Several members of his family, including his younger brother and sister, read early drafts of his book to give him feedback, and his father also consented to having his name in the story, though Krosoczka offered to use a pseudonym to save him any embarrassment from being shown as not having raised him when he was a boy.

“He said he was proud to be my father and didn’t want anyone to think otherwise,” Krosoczka said. “That meant a lot to me.”

The story ends with Krosoczka’s graduation from high school, but there’s a coda: In his afterword, he relates that his mother died of a heroin overdose in early 2017 as he was working on final edits on the text.

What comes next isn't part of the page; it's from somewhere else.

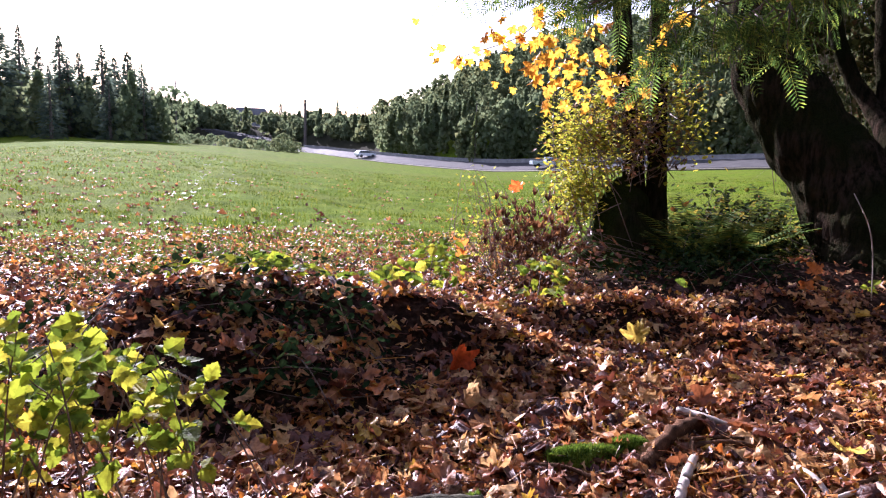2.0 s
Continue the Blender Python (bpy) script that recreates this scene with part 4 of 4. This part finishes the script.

It was a harsh but not unexpected moment for her son, who had only intermittent contact with Leslie once he became a parent; he had not wanted his children to be around her when she was using heroin, though she also had periods when she got clean and worked.

“It was sad, it was emotional, but in a way it helped me realize I’d made the right decision in putting some space between myself and my mother,” he said. “Not that it was easy — there were so many times I’d woken up in the middle of the night and thought ‘What have I done? How can I do this to her?’ ”

In the end, he believes Leslie would have liked his book and its message about addiction, especially if it helps readers going through a similar experience. As he writes in the afterword, he always knew his mother “loved me very much. And I was lucky to have that love; it carries me to this day. ... Her drawings inspired me and encouraged me to do something productive with the same gifts I had been given.”

Jarrett Krosoczka will read from “Hey, Kiddo” on Sunday, Oct. 14 at 4 p.m. at R. Michelson Galleries, 132 Main St. in Northampton. He’ll be joined afterward for a discussion on children’s literature by Northampton writer Jeanne Birdsall, author of the “Penderwick” series of young adult books. His website is studiojjk.com.